The Atlanta Journal-Constitution
Lawmakers override Obama veto of 9/11 bill
Law allows victims’ families to sue Saudi Arabia over any role in attacks.
An overwhelming WASHINGTON — majority in Congress on Wednesday overturned President Barack Obama’s veto of legislation that would allow families of those killed in the Sept. 11, 2001, terrorist attacks to sue Saudi Arabia for any role in the plot, the first successful override vote of his presidency.
The 9/11 override was a remarkable yet complicated bipartisan rebuttal, even as some its supporters conceded that they did not fully support the legislation they had just voted for. Obama and his allies vowed to find a way to tweak the legislation later.

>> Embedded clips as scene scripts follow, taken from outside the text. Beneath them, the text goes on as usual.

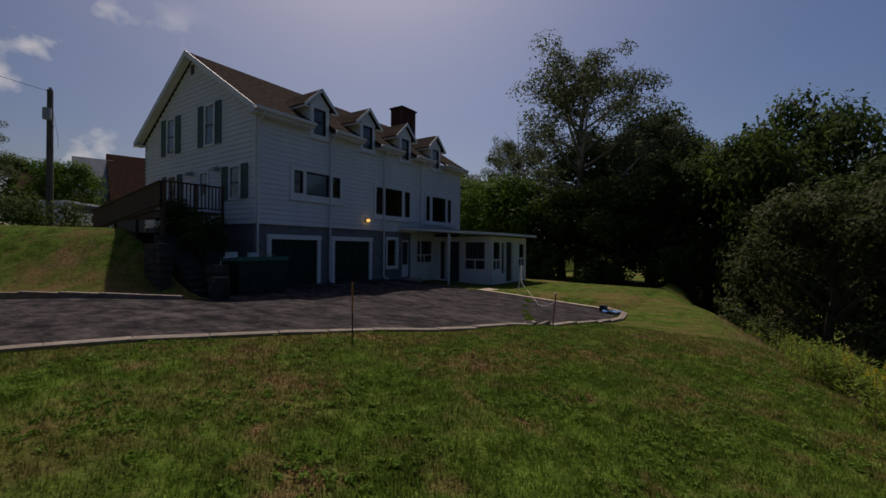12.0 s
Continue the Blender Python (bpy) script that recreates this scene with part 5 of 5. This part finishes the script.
v, f = tufts(rng, xy, np.full(len(xy), 0.13), 6, 0.006, 0.8)
tagged(raw("dry_grass", v, f, STRAW), "long straw-coloured grass at the bank's top", "grass", kind="stuff")
# weeds along the kerb's foot and in the yard's long crack
pts = []
for y in np.arange(-7.4, 14, 0.045):
    if noise.noise((y * 0.9, 0.3, 2.0)) > -0.1:
        pts.append((float(kerb_x(y)) + 0.17 + abs(rng.normal()) * 0.05, y))
crack = [((-12.5, -0.2), (-10.9, -3.0)), ((-10.9, -3.0), (-9.6, -5.6)), ((-9.6, -5.6), (-8.6, -8.2))]
for a, b in crack:
    for i in range(160):
        u = rng.random()
        if noise.noise((u * 5, a[0], 5.0)) > 0.18:
            pts.append((a[0] + (b[0] - a[0]) * u + rng.normal() * 0.06, a[1] + (b[1] - a[1]) * u + rng.normal() * 0.06))
pts = np.array(pts)
v, f = tufts(rng, pts, np.full(len(pts), 0.11), 7, 0.008, 0.7)
v[:, 2] += np.repeat(np.repeat(asphalt_z(pts[:, 0], pts[:, 1]) - ground_z(pts[:, 0], pts[:, 1]), 7), 3)
tagged(raw("kerb_weeds", v, f, WEED), "small weeds in asphalt cracks and along kerbs", "weeds", kind="stuff")
# sandy debris that has gathered along the kerb
bm = bmesh.new()
for y0, y1 in ((-1.8, -0.4), (0.3, 2.6), (3.0, 6.0), (-5.5, -3.4)):
    n = 14
    L, R = [], []
    for i in range(n + 1):
        y = y0 + (y1 - y0) * i / n
        x = float(kerb_x(y)) + 0.08
        z = yard_z(x, y)
        wd = 0.12 + 0.22 * abs(noise.noise((y * 1.7, 4.0, 0))) * math.sin(math.pi * i / n)
        L.append(bm.verts.new((x, y, z + 0.035)))
        R.append(bm.verts.new((x + wd + 0.05, y, yard_z(x + wd, y) + 0.002)))
    for i in range(n):
        bm.faces.new((L[i], R[i], R[i + 1], L[i + 1]))
tagged(part("kerb_debris", bm, EARTH), "sandy tan debris gathered along the kerb", "debris", kind="stuff")

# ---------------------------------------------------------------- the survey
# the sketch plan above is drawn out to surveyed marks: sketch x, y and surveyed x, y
MARKS = [(-53.5, 11.0, -45.3, 3.9), (-46.6, 14.0, -40.5, 7.3), (-29.9, 41.4, -29.4, 31.2), (-14.9, 15.6, -14.1, 12.2), (-23.6, 17.9, -21.8, 13.2), (-10.95, 5.28, -9.98, 4.54),
         (-12.4, -0.1, -11.0, -0.5), (-36.5, 1.5, -30.0, -2.7), (-51.5, -7.8, -40.4, -10.5), (-48.3, -8.6, -37.5, -9.8), (-99.0, 59.0, -71.6, 30.5), (-26.5, 89.0, -33.6, 80.9),
         (4.9, 36.6, 0.5, 32.6), (-1.5, 66.0, -7.8, 57.1), (-5.9, 14.0, -6.4, 12.4), (-16.5, 9.9, -15.4, 8.6)]
# places that lie as sketched, but for the common measure
TRUE = [(-24, -19.5), (-2.6, -38), (-33, -33), (0, 0), (-12.5, -8.4), (30, 0), (0, -16), (-18, -9), (8, -30), (2, 5)]
# heights at some of the marks: x, y, measure, rise
RISE = [(0, 0, 1, 0), (-1.6, 0.8, 1, 0.2), (0, -14, 1, 0), (5, 8, 1, 0), (30, 0, 1, 0), (-12.4, -0.1, 0.88, 0.28), (-10.9, 5.3, 0.9, 0.16), (-16.5, 9.9, 0.88, -0.12), (-46.6, 14, 0.86, 0.45), (-23.6, 17.9, 0.86, 0.35),
        (-14.9, 15.6, 0.88, 0.35), (-29.9, 41.4, 0.86, 0.6), (-36.5, 1.5, 0.86, 0.2), (-51.5, -7.8, 0.86, 0.25), (-12.5, -8.4, 0.92, 0.02), (-18, -9, 0.92, 0.1), (-24, -19.5, 0.92, 0.3), (0, -38, 0.92, 0.35), (4.9, 36.6, 0.88, 0.5)]


def nearness(x, y, mx, my):
    w = 1.0 / ((x[:, None] - mx) ** 2 + (y[:, None] - my) ** 2 + 20.0) ** 1.7
    return w / w.sum(1)[:, None]


def surveyed(p):
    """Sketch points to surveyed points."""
    p = np.asarray(p, float)
    x, y = p[:, 0], p[:, 1]
    bx, by = 0.92 * x - 0.35, 0.92 * y
    m = np.array(MARKS)
    t = np.array(TRUE, float)
    w = nearness(x, y, np.r_[m[:, 0], t[:, 0]], np.r_[m[:, 1], t[:, 1]])[:, :len(m)]
    reach = np.clip(1.6 - np.hypot(x, y) / 400, 0, 1)
    r = np.array(RISE, float)
    u = nearness(x, y, r[:, 0], r[:, 1])
    sx = bx + reach * (w @ (m[:, 2] - 0.92 * m[:, 0] + 0.35))
    sy = by + reach * (w @ (m[:, 3] - 0.92 * m[:, 1]))
    # a shallow hollow in the lawn
    hollow = 0.15 * np.exp(-((sx + 15.4) ** 2 + (sy - 7.5) ** 2) / (2 * 1.9 ** 2))
    return np.stack([sx, sy, p[:, 2] * (u @ r[:, 2]) + u @ r[:, 3] - hollow], 1)


HOUSE_THINGS = {"house": 0.92, "porch": 0.92, "deck": 0.95, "ramp": 0.95}
for ob in [o for o in scene.objects if o.parent is None and o.type in {"MESH", "EMPTY"}]:
    name = ob.name.split(".")[0]
    at = ob.matrix_basis.translation.copy()
    if name in HOUSE_THINGS and at.length < 1.0:
        ob.matrix_basis = Matrix.Translation((-0.08, 0, 0)) @ Matrix.Diagonal((1, HOUSE_THINGS[name], 1, 1)) @ ob.matrix_basis
    elif at.length > 0.001:
        near_house = at.x > -3 and -6 < at.y < 8
        to = Vector(surveyed([at])[0])
        if near_house:
            to = Vector((at.x - 0.1, at.y * 0.95 + (0.75 if at.x < -0.2 else 0.0), at.z + 0.14))
        size = 1.0 if near_house else 0.95 if at.x > 8 and at.y < 20 else 0.92 if at.y < -18 else 0.86 if name not in {"marker_stake"} else 0.92
        ob.matrix_basis = Matrix.Translation(to) @ Matrix.Scale(size, 4) @ Matrix.Translation(-at) @ ob.matrix_basis
    else:
        # drawn straight onto the plan: its points, or the points of its pieces, are moved
        for piece in [ob] + list(ob.children):
            if piece.type == "MESH":
                if piece.matrix_basis.translation.length > 0.001:
                    c = piece.matrix_basis.translation
                    d = (piece.matrix_basis.to_3x3() @ Vector((1, 0, 0))) * 0.5
                    a, b, mid = (Vector(v) for v in surveyed([c - d, c + d, c]))
                    turn = math.atan2(b.y - a.y, b.x - a.x) - math.atan2(d.y, d.x)
                    if name == "retaining_wall":
                        piece.matrix_basis = Matrix.Translation((-0.2, 0.1, 0.12)) @ piece.matrix_basis
                    else:
                        piece.matrix_basis = Matrix.Translation(mid) @ Matrix.Rotation(turn, 4, "Z") @ Matrix.Translation(-c) @ piece.matrix_basis @ Matrix.Diagonal(((b - a).length + 0.01, 0.9, 0.95, 1))
                else:
                    co = np.empty(len(piece.data.vertices) * 3)
                    piece.data.vertices.foreach_get("co", co)
                    piece.data.vertices.foreach_set("co", surveyed(co.reshape(-1, 3)).ravel())
                    piece.data.update()

# the whole place at the walk's scale
for ob in [o for o in scene.objects if o.parent is None and o.type in {"MESH", "EMPTY"}]:
    ob.matrix_basis = Matrix.Scale(S, 4) @ ob.matrix_basis
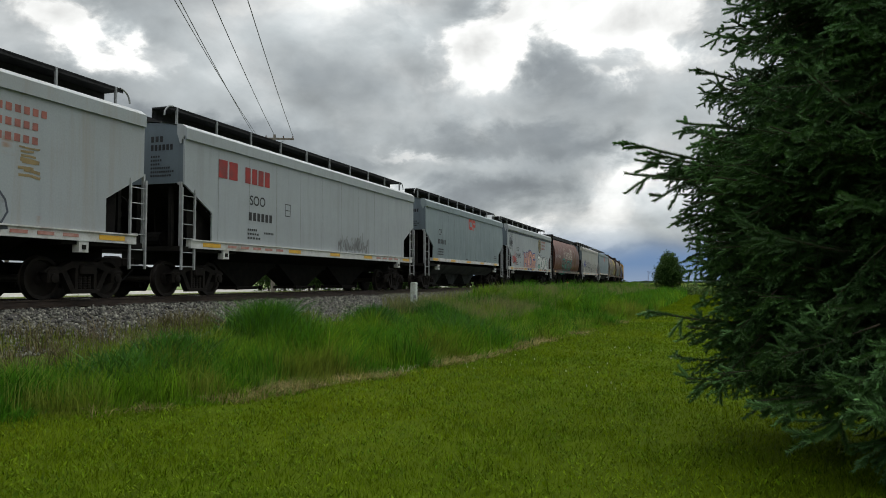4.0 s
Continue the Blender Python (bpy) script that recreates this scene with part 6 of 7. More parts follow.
    P["rusty_walk"] = material("rusty_walkway_steel", (0.045, 0.028, 0.020), (0.07, 0.045, 0.032), 5.0, 0.85, spec=0.15)
    # bay paints: much darker copies of the body colours, blotched near black
    P["bay_blue_grey"] = material("dark_green_grey_bay_paint", (0.035, 0.040, 0.036), (0.055, 0.060, 0.055), 1.2, 0.75, dirt=(0.012, 0.011, 0.010), dirt_amount=0.6, dirt_scale=0.9, spec=0.15)
    P["bay_yellow"] = material("dark_yellow_bay_paint", (0.12, 0.075, 0.022), (0.07, 0.045, 0.018), 1.2, 0.8, dirt=(0.012, 0.010, 0.008), dirt_amount=0.75, dirt_scale=0.8, spec=0.15)
    P["bay_straw"] = material("dark_straw_bay_paint", (0.13, 0.092, 0.03), (0.08, 0.058, 0.022), 1.2, 0.8, dirt=(0.012, 0.010, 0.008), dirt_amount=0.7, dirt_scale=0.8, spec=0.15)
    P["bay_burnt"] = material("dark_grey_bay_paint", (0.09, 0.082, 0.068), (0.055, 0.05, 0.042), 1.2, 0.8, dirt=(0.012, 0.010, 0.008), dirt_amount=0.7, dirt_scale=0.8, spec=0.15)
    return P


PAINT = paints()

# kind, paint, end paint, label
CARS = [
    ("c", "oxide", "brown", "rust-brown cylindrical grain hopper car covered in graffiti"),
    ("c", "red", "red", "sun-faded red cylindrical grain hopper car with wheat emblem"),
    ("c", "drab", "brown", "grimy brown-grey cylindrical grain hopper car"),
    ("s", "grey_rust", "grey", "light grey flat-sided hopper car with rust streaks and lilac graffiti"),
    ("s", "grey_rust", "grey", "light grey flat-sided hopper car with rust spots and grey tags"),
    ("s", "grey", "grey", "plain light grey flat-sided hopper car"),
    ("g", "blue_grey", "blue_grey", "clean blue-grey ribbed hopper car with a red mark"),
    ("s", "grey", "grey", "light grey flat-sided hopper car with orange and blue graffiti"),
    ("c", "oxide2", "brown", "chalky red-brown cylindrical grain hopper car with teal graffiti"),
    ("s", "beige", "grey", "pale grey flat-sided hopper car with black outline graffiti"),
    ("g", "blue_grey", "blue_grey", "clean blue-grey ribbed hopper car with a red mark"),
    ("c", "brown", "brown", "dark brown cylindrical hopper car with a yellow wheat panel"),
    ("c", "brown", "brown", "dirty brown cylindrical grain hopper car with wheat emblem"),
    ("c", "brown", "brown", "dirty brown cylindrical hopper car with violet and blue graffiti"),
    ("s", "yellow", "yellow", "faded yellow flat-sided hopper car with blue marks"),
    ("s", "burnt", "burnt", "grey flat-sided hopper car browned by rust, with blue graffiti"),
    ("s", "white_grey", "white_grey", "white-grey flat-sided hopper car with red marks"),
    ("c", "drab", "brown", "grimy brown-grey cylindrical grain hopper car with pale graffiti"),
    ("s", "grey", "grey", "plain light grey flat-sided hopper car"),
    ("d", "dark", "dark", "dark slate hopper car with an orange sill stripe"),
    ("c", "red", "red", "sun-faded red cylindrical grain hopper car with green graffiti"),
    ("c", "rusty", "brown", "worn orange-brown cylindrical hopper car with white-green graffiti"),
    ("s", "tan", "tan", "dusty beige-grey flat-sided hopper car with blue and green graffiti"),
    ("d", "dark", "dark", "dark slate hopper car with an orange sill stripe and outline tag"),
    ("s", "grey_rust", "grey", "light grey flat-sided hopper car with orange rust streaks and black tags"),
    ("s", "grey_rust", "grey", "light grey flat-sided hopper car with rust streaks and yellow graffiti"),
    ("g", "blue_grey", "blue_grey", "blue-grey ribbed hopper car with a red mark and small black tags"),
    ("c", "red", "red", "bright red cylindrical grain hopper car with gold wheat emblem"),
    ("s", "grey", "grey", "light grey flat-sided hopper car with small blue tags"),
    ("s", "straw", "straw", "straw-yellow flat-sided hopper car with black writing"),
    ("s", "grey", "grey", "light grey flat-sided hopper car with a few dark tags"),
    ("s", "beige", "grey", "pale grey flat-sided hopper car with black outline tags"),
    ("c", "oxide", "brown", "rust-brown cylindrical grain hopper car with green-grey graffiti"),
    ("s", "grey", "grey", "light grey flat-sided hopper car, last of the train"),
]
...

In recent days, Obama, Defense Secretary Ash Carter and Gen. Joseph F. Dunford Jr., chairman of the Joint Chiefs of Staff, all wrote letters to Congress warning of the dangers of overriding
the veto.
The law “could be devastating to the Department of Defense and its service members,” Obama wrote, “and there is no doubt that the consequences could be equally significant for our foreign affairs and intelligence communities.”
The White House and some lawmakers were already plotting how they could weaken the law in the near future. Yet most of Obama’s greatest allies on Capitol Hill, who have labored for nearly eight years to stop most bills he opposes from even crossing his desk, turned against him, joining Republicans.
“This is a decision I do not take lightly,” said Sen. Chuck Schumer, D-N.Y., one of the authors of this legislation. “This bill is near and dear to my heart as a New Yorker, because it would allow the victims of 9/11 to pursue some small measure of justice, finally giving them a legal avenue to pursue foreign sponsors of the terrorist attack that took from them the lives of their loved ones.”
Only Senate Minority Leader Harry Reid sided with the president as 97 others voted Wednesday to override. In the House, the veto override was approved a few hours later, 348-77.
The bill succeeded not with significant congressional debate or intense pressure from voters, but rather through the sheer will of the victims’ families, who seized on the 15th anniversary of the attack and an election year to lean on members of Congress. That effort was aided by the waning patience of lawmakers with the Saudi kingdom in recent years.
The Senate vote also represents another White House miscalculation on Capitol Hill, where it was once again slow to pressure members and to see the cracks in its firewall against the bill.
Sen. Bob Corker, R-Tenn., gave voice to the unusual ambivalence that many members of Congress have expressed since they together unanimously passed the bill.
“I do want to say I don’t think the Senate nor House has functioned in an appropriate manner as it relates to a very important piece of legislation,” said Corker, the chairman of the Senate Foreign Relations Committee, who presumably could have played a role in the hearings and debate he said went lacking. “I have tremendous concerns about the sovereign immunity procedures that would be set in place by the countries as a result of this vote,” which he then cast.
The measure would amend a 1976 law that granted other countries broad immunity from U.S. lawsuits, allowing nations to be sued in federal court if they are found to have played any role in terrorist attacks that killed Americans on U.S. soil.
Saudi Arabia has warned the Obama administration and members of Congress that the law could force them to sell off hundreds of billions of dollars’ worth of U.S. assets to avoid having them seized in court settlements. The kingdom’s phalanx of lobbyists has also argued that the law would expose the United States to lawsuits abroad and possibly cause complications for its armed forces.
That view was rejected on the Senate floor Wednesday.
“This is pretty much close to a miraculous occurrence,” said Sen. John Cornyn, R-Texas, one of the biggest champions of the measure, noting how divided Congress usually is. “All of us have come together and agreed that this is appropriate and the right thing to do.”
The Senate vote was less a swipe at Saudi Arabia, he added, and more about giving victims a voice.